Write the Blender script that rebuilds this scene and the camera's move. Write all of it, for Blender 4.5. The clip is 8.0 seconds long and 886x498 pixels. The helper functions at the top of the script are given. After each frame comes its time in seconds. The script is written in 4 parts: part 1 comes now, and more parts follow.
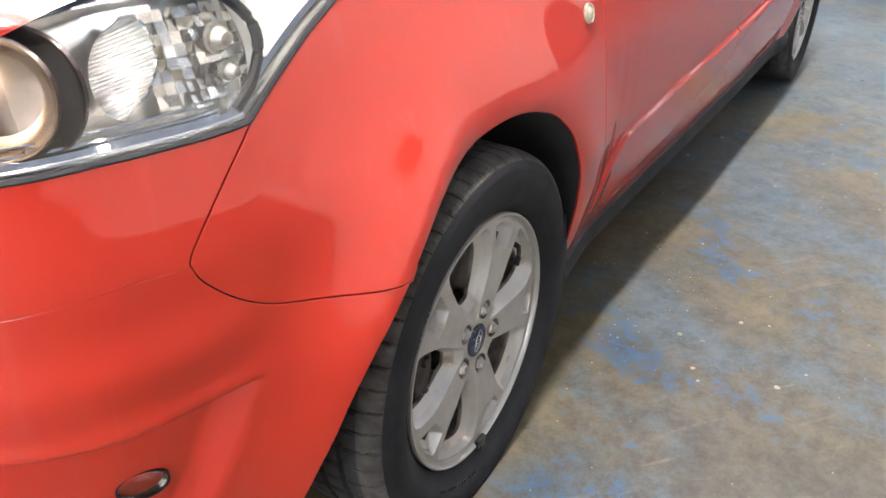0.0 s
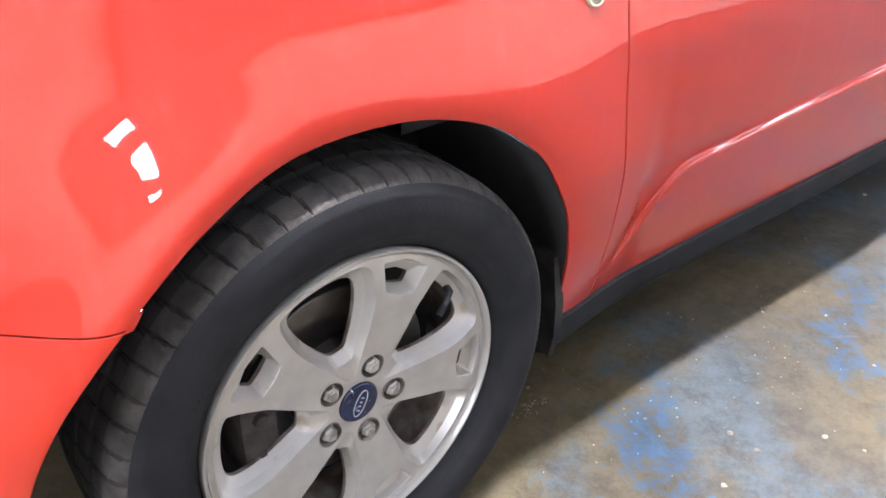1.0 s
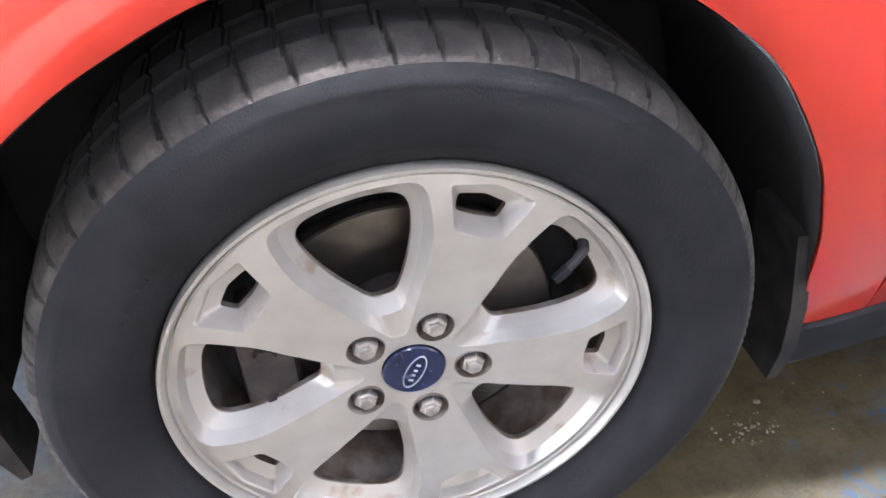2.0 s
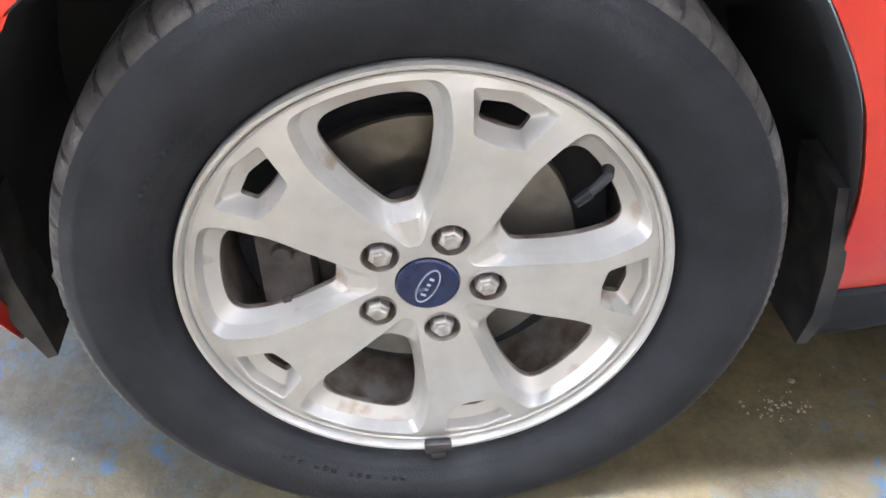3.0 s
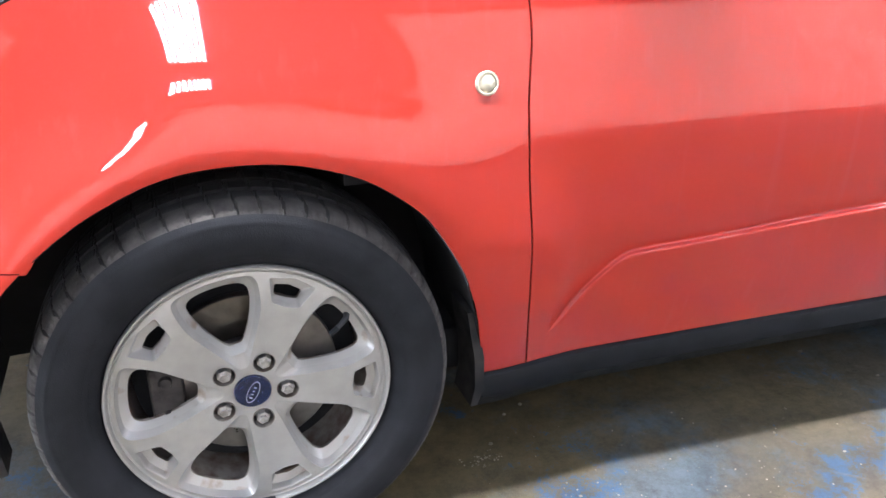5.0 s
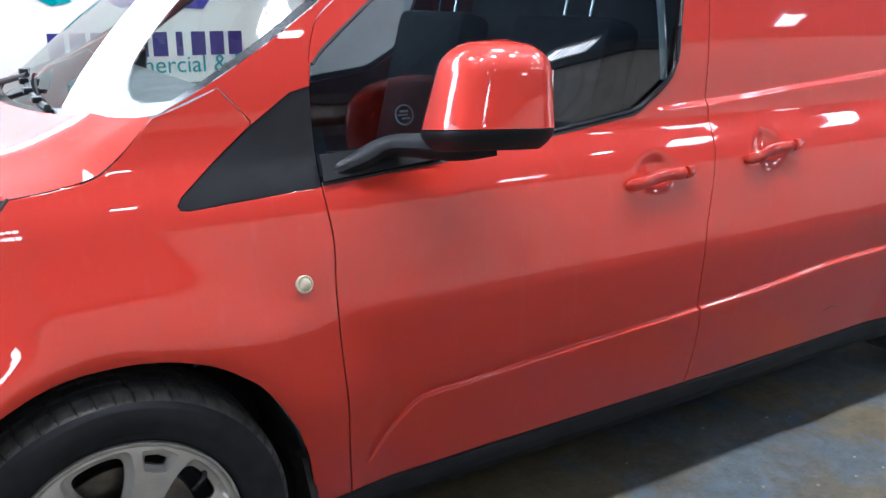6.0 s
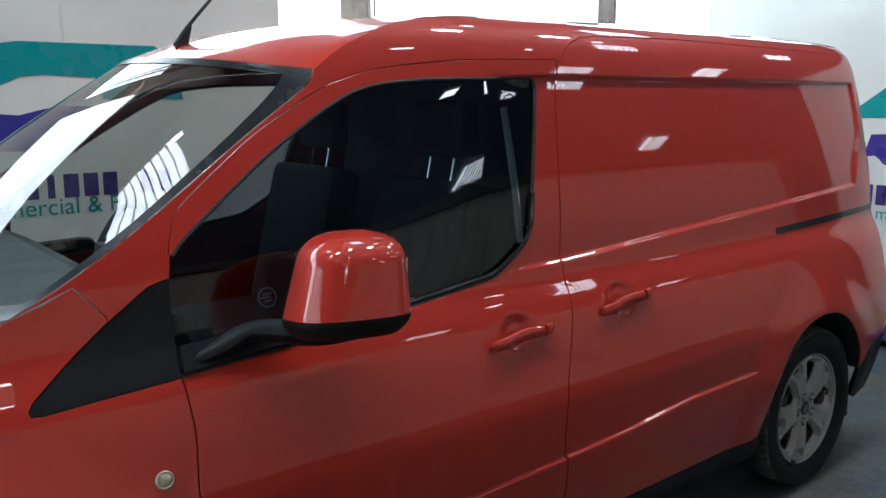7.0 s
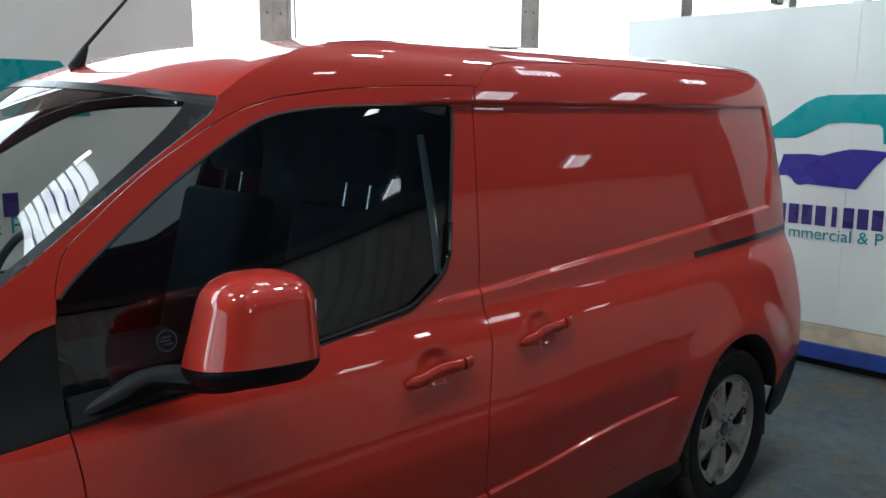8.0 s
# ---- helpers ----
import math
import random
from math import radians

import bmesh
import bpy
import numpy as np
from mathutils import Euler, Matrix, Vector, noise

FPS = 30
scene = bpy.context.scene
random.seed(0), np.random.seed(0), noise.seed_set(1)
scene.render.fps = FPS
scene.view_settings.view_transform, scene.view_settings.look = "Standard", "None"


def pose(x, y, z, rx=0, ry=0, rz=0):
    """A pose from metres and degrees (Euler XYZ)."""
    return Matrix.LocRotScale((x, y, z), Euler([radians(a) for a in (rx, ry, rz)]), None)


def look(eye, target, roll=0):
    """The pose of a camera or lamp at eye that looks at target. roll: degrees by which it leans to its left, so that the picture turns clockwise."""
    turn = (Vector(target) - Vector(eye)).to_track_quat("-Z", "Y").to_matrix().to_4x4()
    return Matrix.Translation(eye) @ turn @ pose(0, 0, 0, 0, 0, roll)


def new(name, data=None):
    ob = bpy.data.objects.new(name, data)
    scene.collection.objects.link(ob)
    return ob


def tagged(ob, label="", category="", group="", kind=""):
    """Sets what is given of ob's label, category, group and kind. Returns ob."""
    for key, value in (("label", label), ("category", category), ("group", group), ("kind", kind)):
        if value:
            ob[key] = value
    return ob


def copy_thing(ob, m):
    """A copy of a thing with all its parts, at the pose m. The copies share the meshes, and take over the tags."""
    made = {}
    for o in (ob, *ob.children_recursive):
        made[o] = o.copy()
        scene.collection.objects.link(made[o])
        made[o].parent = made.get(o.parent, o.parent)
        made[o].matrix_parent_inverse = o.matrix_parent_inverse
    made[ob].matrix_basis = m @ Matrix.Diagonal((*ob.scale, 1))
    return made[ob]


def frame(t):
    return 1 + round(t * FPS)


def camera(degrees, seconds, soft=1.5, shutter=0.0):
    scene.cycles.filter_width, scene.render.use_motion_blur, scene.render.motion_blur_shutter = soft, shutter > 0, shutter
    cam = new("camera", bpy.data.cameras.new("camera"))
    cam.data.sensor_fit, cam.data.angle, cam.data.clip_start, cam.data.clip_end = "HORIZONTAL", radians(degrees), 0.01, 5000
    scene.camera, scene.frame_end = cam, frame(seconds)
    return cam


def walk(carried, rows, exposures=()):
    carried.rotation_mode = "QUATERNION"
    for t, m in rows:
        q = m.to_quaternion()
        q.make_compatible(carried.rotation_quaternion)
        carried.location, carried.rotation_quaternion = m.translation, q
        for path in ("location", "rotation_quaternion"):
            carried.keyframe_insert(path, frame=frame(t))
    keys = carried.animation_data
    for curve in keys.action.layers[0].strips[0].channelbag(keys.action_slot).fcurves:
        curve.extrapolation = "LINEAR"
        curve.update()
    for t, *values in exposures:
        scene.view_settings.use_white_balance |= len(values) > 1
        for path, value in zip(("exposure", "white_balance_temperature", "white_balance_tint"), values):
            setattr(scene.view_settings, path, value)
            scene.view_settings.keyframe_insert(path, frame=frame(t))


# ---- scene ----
cam = camera(56.1, 8.0)
PATH = [
    (0, (-1.064, -0.552, 1.157), (0.446, 0.341, 0.196), 0.5),
    (0.5, (-0.774, -0.705, 1.136), (0.532, 0.454, 0.161), -1.1),
    (1, (-0.475, -0.715, 1.079), (0.64, 0.585, 0.048), 1.2),
    (1.5, (-0.214, -0.603, 1.002), (0.536, 0.832, -0.172), 3.5),
    (2, (-0.056, -0.54, 0.899), (0.198, 1.004, -0.347), -3.1),
    (3.3, (-0.015, -0.633, 0.834), (0.062, 0.935, -0.406), -1.3),
    (3.5, (-0.016, -0.669, 0.848), (0.078, 0.913, -0.373), -1.5),
    (4, (-0.023, -0.799, 0.908), (0.157, 0.829, -0.239), -0.6),
    (4.2, (-0.029, -0.871, 0.923), (0.201, 0.779, -0.185), -0.2),
    (5.3, (-0.109, -1.322, 1.208), (0.617, 0.395, 0.482), -0.1),
    (5.5, (-0.175, -1.416, 1.262), (0.655, 0.281, 0.605), -0.6),
    (6, (-0.213, -1.538, 1.383), (0.791, 0.092, 0.801), 0.3),
    (6.5, (-0.173, -1.602, 1.481), (0.96, -0.012, 1.046), 0.3),
    (7, (-0.159, -1.599, 1.576), (1.077, -0.067, 1.223), -0.1),
    (7.5, (-0.146, -1.589, 1.631), (1.173, -0.127, 1.283), 0.1),
    (8, (-0.077, -1.557, 1.622), (1.29, -0.135, 1.294), 0.3),
]
walk(cam, [(t, look(eye, target, roll)) for t, eye, target, roll in PATH],
     exposures=[(0.0, 2.2, 6300, 14), (1.0, 2.85, 5950, 17), (1.6, 3.15, 5850, 18), (2.2, 3.4, 5850, 17), (3.3, 3.5, 5900, 13), (4.2, 3.55, 5900, 14),
                (5.3, 2.6, 5600, 15), (5.8, 2.05, 5550, 12), (6.2, 1.35, 5550, 9), (6.6, 0.55, 5650, 5), (7.0, 0.1, 5700, 3), (8.0, -0.08, 5750, 3)])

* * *

§ Exercise goal
Repeat the data exactly in full, omitting its pictures.

§ Task response
Write the Blender script that rebuilds this scene and the camera's move. Write all of it, for Blender 4.5. The clip is 8.0 seconds long and 886x498 pixels. The helper functions at the top of the script are given. After each frame comes its time in seconds. The script is written in 4 parts: part 1 comes now, and more parts follow.
0.0 s
1.0 s
2.0 s
3.0 s
5.0 s
6.0 s
7.0 s
8.0 s
# ---- helpers ----
import math
import random
from math import radians

import bmesh
import bpy
import numpy as np
from mathutils import Euler, Matrix, Vector, noise

FPS = 30
scene = bpy.context.scene
random.seed(0), np.random.seed(0), noise.seed_set(1)
scene.render.fps = FPS
scene.view_settings.view_transform, scene.view_settings.look = "Standard", "None"


def pose(x, y, z, rx=0, ry=0, rz=0):
    """A pose from metres and degrees (Euler XYZ)."""
    return Matrix.LocRotScale((x, y, z), Euler([radians(a) for a in (rx, ry, rz)]), None)


def look(eye, target, roll=0):
    """The pose of a camera or lamp at eye that looks at target. roll: degrees by which it leans to its left, so that the picture turns clockwise."""
    turn = (Vector(target) - Vector(eye)).to_track_quat("-Z", "Y").to_matrix().to_4x4()
    return Matrix.Translation(eye) @ turn @ pose(0, 0, 0, 0, 0, roll)


def new(name, data=None):
    ob = bpy.data.objects.new(name, data)
    scene.collection.objects.link(ob)
    return ob


def tagged(ob, label="", category="", group="", kind=""):
    """Sets what is given of ob's label, category, group and kind. Returns ob."""
    for key, value in (("label", label), ("category", category), ("group", group), ("kind", kind)):
        if value:
            ob[key] = value
    return ob


def copy_thing(ob, m):
    """A copy of a thing with all its parts, at the pose m. The copies share the meshes, and take over the tags."""
    made = {}
    for o in (ob, *ob.children_recursive):
        made[o] = o.copy()
        scene.collection.objects.link(made[o])
        made[o].parent = made.get(o.parent, o.parent)
        made[o].matrix_parent_inverse = o.matrix_parent_inverse
    made[ob].matrix_basis = m @ Matrix.Diagonal((*ob.scale, 1))
    return made[ob]


def frame(t):
    return 1 + round(t * FPS)


def camera(degrees, seconds, soft=1.5, shutter=0.0):
    scene.cycles.filter_width, scene.render.use_motion_blur, scene.render.motion_blur_shutter = soft, shutter > 0, shutter
    cam = new("camera", bpy.data.cameras.new("camera"))
    cam.data.sensor_fit, cam.data.angle, cam.data.clip_start, cam.data.clip_end = "HORIZONTAL", radians(degrees), 0.01, 5000
    scene.camera, scene.frame_end = cam, frame(seconds)
    return cam


def walk(carried, rows, exposures=()):
    carried.rotation_mode = "QUATERNION"
    for t, m in rows:
        q = m.to_quaternion()
        q.make_compatible(carried.rotation_quaternion)
        carried.location, carried.rotation_quaternion = m.translation, q
        for path in ("location", "rotation_quaternion"):
            carried.keyframe_insert(path, frame=frame(t))
    keys = carried.animation_data
    for curve in keys.action.layers[0].strips[0].channelbag(keys.action_slot).fcurves:
        curve.extrapolation = "LINEAR"
        curve.update()
    for t, *values in exposures:
        scene.view_settings.use_white_balance |= len(values) > 1
        for path, value in zip(("exposure", "white_balance_temperature", "white_balance_tint"), values):
            setattr(scene.view_settings, path, value)
            scene.view_settings.keyframe_insert(path, frame=frame(t))


# ---- scene ----
cam = camera(56.1, 8.0)
PATH = [
    (0, (-1.064, -0.552, 1.157), (0.446, 0.341, 0.196), 0.5),
    (0.5, (-0.774, -0.705, 1.136), (0.532, 0.454, 0.161), -1.1),
    (1, (-0.475, -0.715, 1.079), (0.64, 0.585, 0.048), 1.2),
    (1.5, (-0.214, -0.603, 1.002), (0.536, 0.832, -0.172), 3.5),
    (2, (-0.056, -0.54, 0.899), (0.198, 1.004, -0.347), -3.1),
    (3.3, (-0.015, -0.633, 0.834), (0.062, 0.935, -0.406), -1.3),
    (3.5, (-0.016, -0.669, 0.848), (0.078, 0.913, -0.373), -1.5),
    (4, (-0.023, -0.799, 0.908), (0.157, 0.829, -0.239), -0.6),
    (4.2, (-0.029, -0.871, 0.923), (0.201, 0.779, -0.185), -0.2),
    (5.3, (-0.109, -1.322, 1.208), (0.617, 0.395, 0.482), -0.1),
    (5.5, (-0.175, -1.416, 1.262), (0.655, 0.281, 0.605), -0.6),
    (6, (-0.213, -1.538, 1.383), (0.791, 0.092, 0.801), 0.3),
    (6.5, (-0.173, -1.602, 1.481), (0.96, -0.012, 1.046), 0.3),
    (7, (-0.159, -1.599, 1.576), (1.077, -0.067, 1.223), -0.1),
    (7.5, (-0.146, -1.589, 1.631), (1.173, -0.127, 1.283), 0.1),
    (8, (-0.077, -1.557, 1.622), (1.29, -0.135, 1.294), 0.3),
]
walk(cam, [(t, look(eye, target, roll)) for t, eye, target, roll in PATH],
     exposures=[(0.0, 2.2, 6300, 14), (1.0, 2.85, 5950, 17), (1.6, 3.15, 5850, 18), (2.2, 3.4, 5850, 17), (3.3, 3.5, 5900, 13), (4.2, 3.55, 5900, 14),
                (5.3, 2.6, 5600, 15), (5.8, 2.05, 5550, 12), (6.2, 1.35, 5550, 9), (6.6, 0.55, 5650, 5), (7.0, 0.1, 5700, 3), (8.0, -0.08, 5750, 3)])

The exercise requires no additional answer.